Aqua regia met its rival
There was an experiment in which an aluminum plate, copper plate, stainless steel plate and titanium plate with thickness of 1 mm were sunk into the sea at the same time to test the corrosion resistance of the four. Flowing seawater contains air bubbles, these air bubbles can cause a corrosion process called "cavitation corrosion", which greatly accelerates the corrosion rate of metals. After several days of immersion, obvious corrosion spots have appeared on the surface of the aluminum plate, and a dark green patina (the main component is basic copper carbonate) has also appeared on the surface of the copper plate, while the stainless steel plate and titanium plate have no obvious changes at the point. After 8 months, the aluminum plate has been completely eroded without a trace, and the copper plate has become dilapidated. After 12 months, the copper plate had been corroded to almost disappear, and the stainless steel plate also showed obvious signs of corrosion. After 4 years, the stainless steel plate has not been able to resist the erosion of seawater, and finally reduced under the scouring of seawater day after day. At this time, the titanium plate that has undergone the same process is still unscathed, as bright as new, and there is no sign of corrosion. Even after another few years the titanium plate will not have any problems. The corrosion resistance of titanium is absolutely impressive.
Only being able to resist seawater corrosion is not enough to tell the power of titanium. Under room temperature, metal titanium can withstand the test of various acids and alkalis, even the most ferocious aqua regia is feeble in the face of the metal. Aqua regia is a mixture of concentrated hydrochloric acid and concentrated nitric acid in a ratio of 3:1. There is also a true story about aqua regia. German physicists Laue and Franck, who were awarded the Nobel Prize in Physics in 1914 and 1925, respectively, their Nobel gold medals were going to be confiscated by the Nazi government. So they asked their Danish college Bohr (who won the Nobel Prize in Physics in 1922) to keep it for them. Later, when Nazi Germany occupied Denmark, follow the suggestion of Hevesy, the 1943 Nobel Laureate in Chemistry, they prepared aqua regia in proportion and then dissolved two pure gold medals in it. In this way, the medal disappeared, thus evading the Nazi search. After the war, the dissolved gold was re-extracted and sent back to Stockholm to be re-forged into medals as they were, and finally returned to their original owners. The corrosion resistance of gold is also very strong which hydrochloric acid and nitric acid alone cannot dissolve it. Only when it is formulated into aqua regia, then gold can be dissolved. However, at room temperature, even aqua regia is still unable to dissolve titanium metal. Therefore, this property of titanium is often being utilized by the chemical industry. Hot nitric acid is highly corrosive, and the chemical industry generally uses stainless steel containers to hold hot nitric acid. However, stainless steel will also be corroded by it, and all stainless steel containers must be replaced every six months. Now, these containers are made of titanium, although the cost is more expensive than stainless steel, but it can be used continuously for five years, and the overall cost is more optimistic.

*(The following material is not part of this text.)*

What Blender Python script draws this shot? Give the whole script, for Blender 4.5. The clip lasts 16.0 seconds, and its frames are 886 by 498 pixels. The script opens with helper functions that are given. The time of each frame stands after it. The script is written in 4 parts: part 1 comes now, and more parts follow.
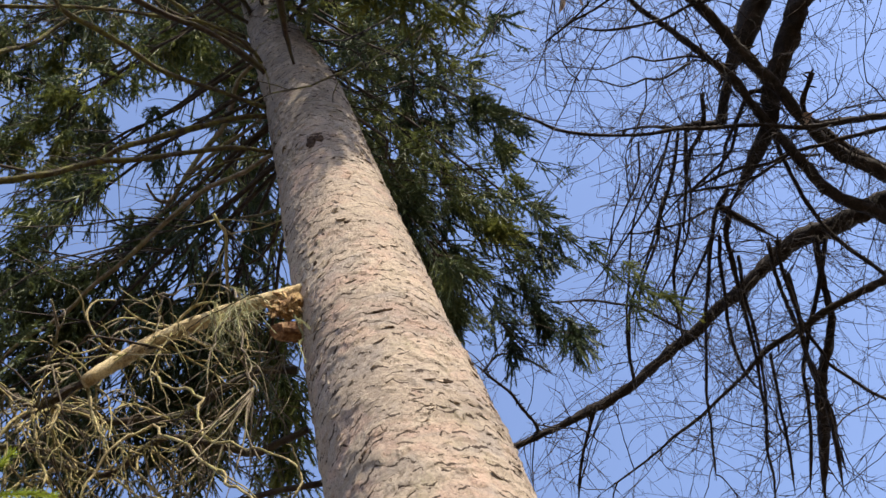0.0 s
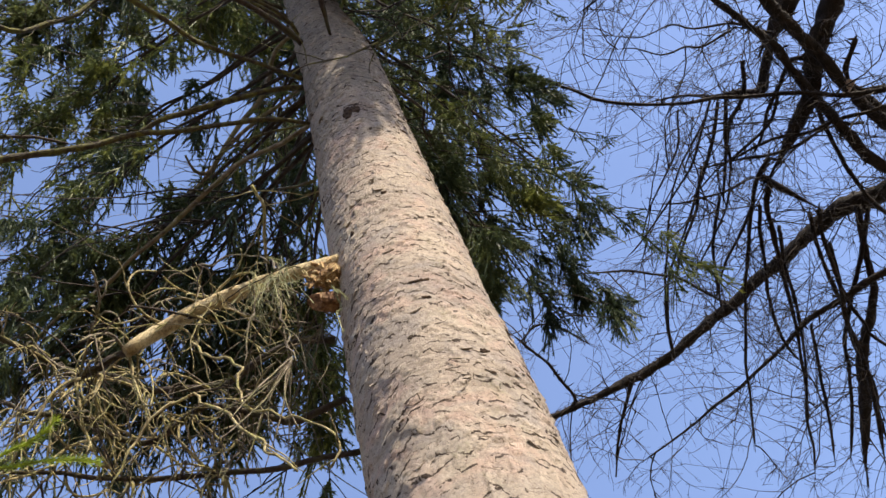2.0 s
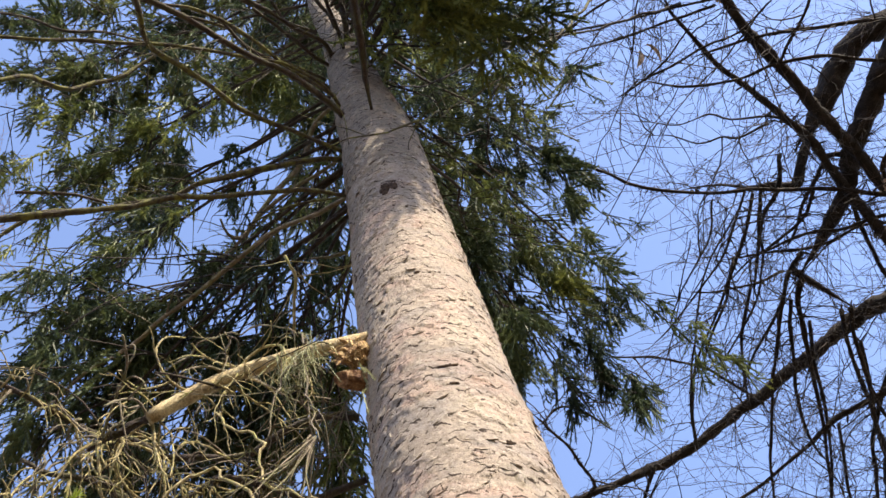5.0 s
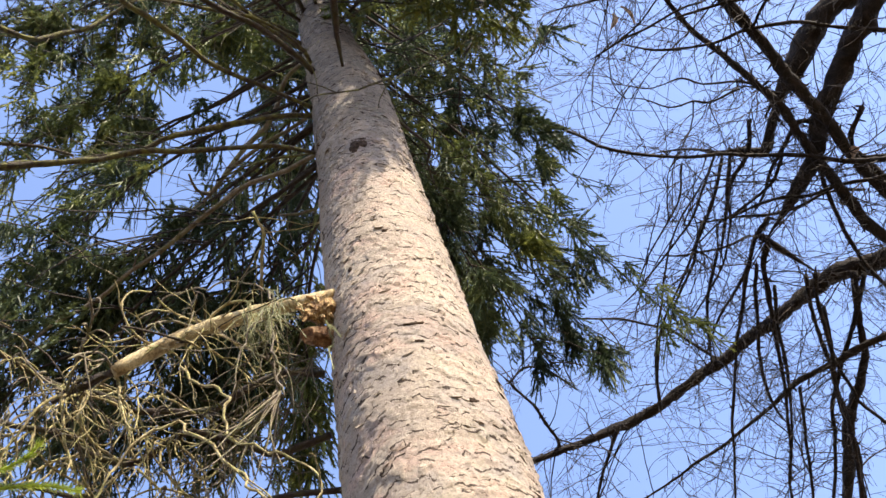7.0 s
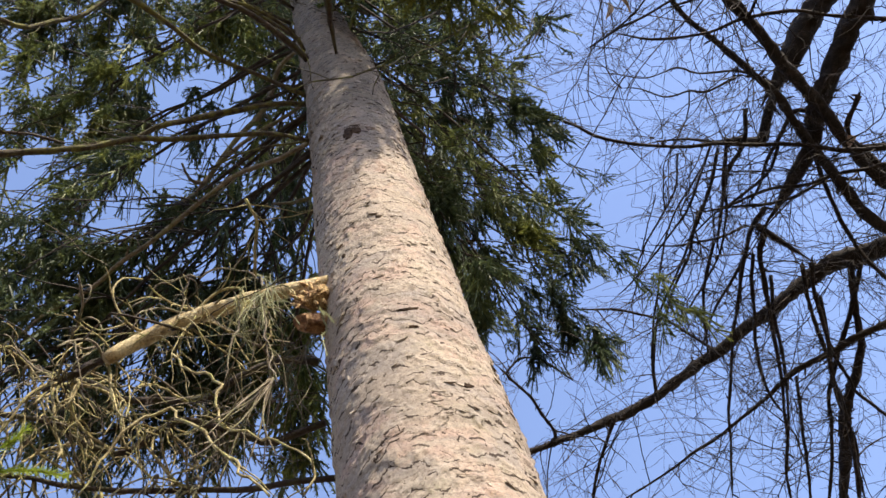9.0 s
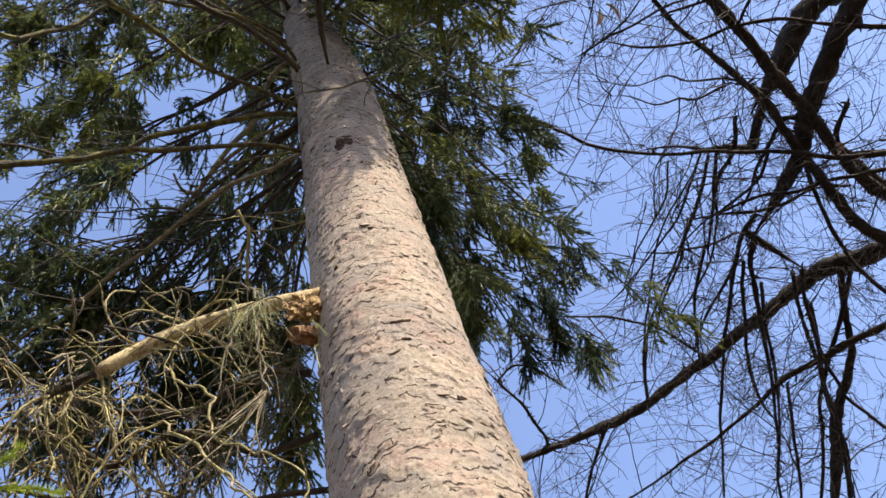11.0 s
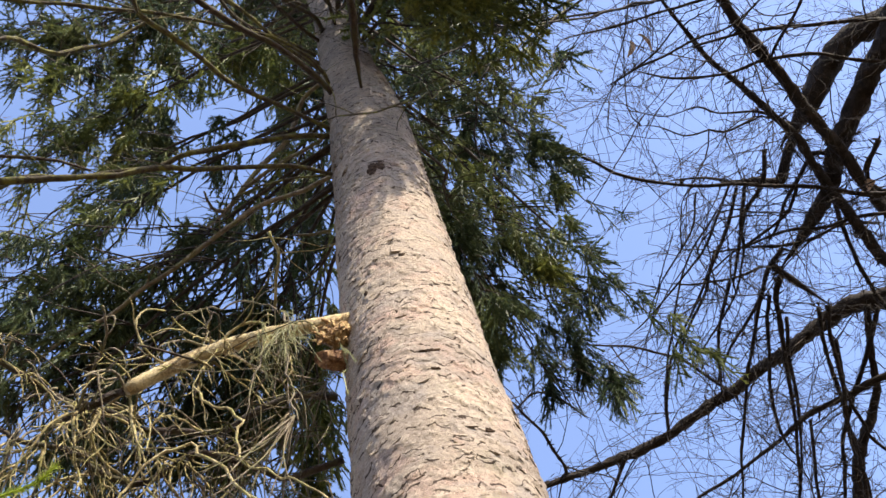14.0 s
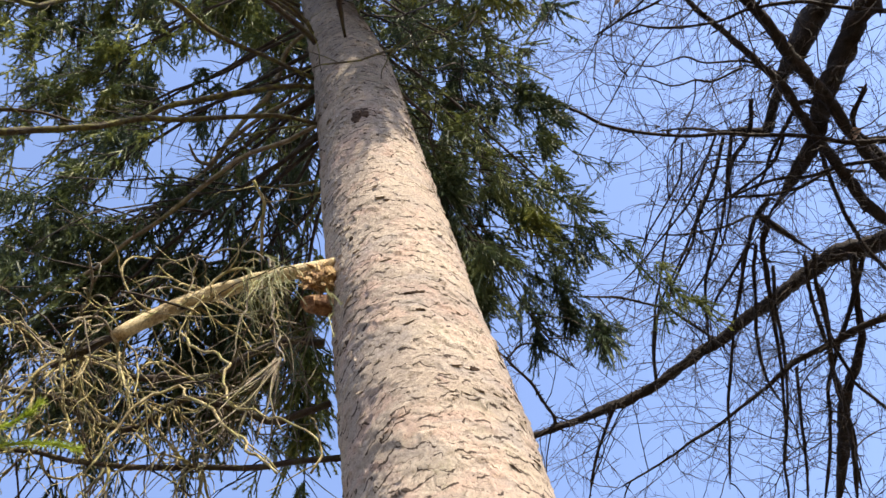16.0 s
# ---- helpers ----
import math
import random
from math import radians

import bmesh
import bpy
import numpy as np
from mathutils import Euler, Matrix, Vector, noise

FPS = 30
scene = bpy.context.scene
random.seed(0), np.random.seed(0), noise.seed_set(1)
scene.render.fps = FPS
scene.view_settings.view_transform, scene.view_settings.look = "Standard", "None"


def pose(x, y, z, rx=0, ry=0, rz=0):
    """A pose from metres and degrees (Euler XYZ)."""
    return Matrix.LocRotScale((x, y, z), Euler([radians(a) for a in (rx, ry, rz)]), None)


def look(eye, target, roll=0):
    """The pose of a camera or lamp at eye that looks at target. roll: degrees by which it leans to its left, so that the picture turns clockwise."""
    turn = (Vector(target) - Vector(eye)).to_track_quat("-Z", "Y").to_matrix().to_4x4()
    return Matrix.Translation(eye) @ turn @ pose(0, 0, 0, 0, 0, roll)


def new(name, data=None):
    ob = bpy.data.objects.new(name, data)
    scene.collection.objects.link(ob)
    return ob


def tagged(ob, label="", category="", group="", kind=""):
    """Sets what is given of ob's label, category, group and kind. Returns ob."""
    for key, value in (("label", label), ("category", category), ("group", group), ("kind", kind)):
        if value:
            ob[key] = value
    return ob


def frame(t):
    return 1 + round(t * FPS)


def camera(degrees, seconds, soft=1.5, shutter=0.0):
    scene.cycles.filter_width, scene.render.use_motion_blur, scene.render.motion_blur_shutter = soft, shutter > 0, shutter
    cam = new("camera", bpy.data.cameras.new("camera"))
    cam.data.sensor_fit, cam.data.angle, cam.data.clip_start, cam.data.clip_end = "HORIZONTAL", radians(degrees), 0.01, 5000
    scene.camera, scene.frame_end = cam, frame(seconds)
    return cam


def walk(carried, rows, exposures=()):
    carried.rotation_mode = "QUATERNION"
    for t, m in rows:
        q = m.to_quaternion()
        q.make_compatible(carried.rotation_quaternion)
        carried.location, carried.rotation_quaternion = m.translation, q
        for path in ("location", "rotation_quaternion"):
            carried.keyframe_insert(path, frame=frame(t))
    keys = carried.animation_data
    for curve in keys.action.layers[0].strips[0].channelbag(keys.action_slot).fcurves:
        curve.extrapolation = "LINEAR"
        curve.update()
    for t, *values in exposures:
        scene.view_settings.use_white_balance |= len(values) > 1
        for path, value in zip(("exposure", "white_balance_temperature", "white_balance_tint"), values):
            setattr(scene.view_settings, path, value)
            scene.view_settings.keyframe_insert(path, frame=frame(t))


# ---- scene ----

In fact, titanium is a very reactive metal, but why is it stable in highly corrosive acid solutions? Wouldn't there be a contradiction between the two? The secret lies in the lively properties of titanium. Titanium reacts easily with oxygen in the air to form a very stable oxide film on the surface. This oxide film can prevent the corrosion of external acid and alkali and seawater. However, this oxide film is not omnipotent. If it encounters heated acids, the oxide film will be destroyed, which will lead to corrosion of the metal titanium inside. Therefore, when using titanium products, we should avoid them being exposed to such special environments and causing unnecessary damage.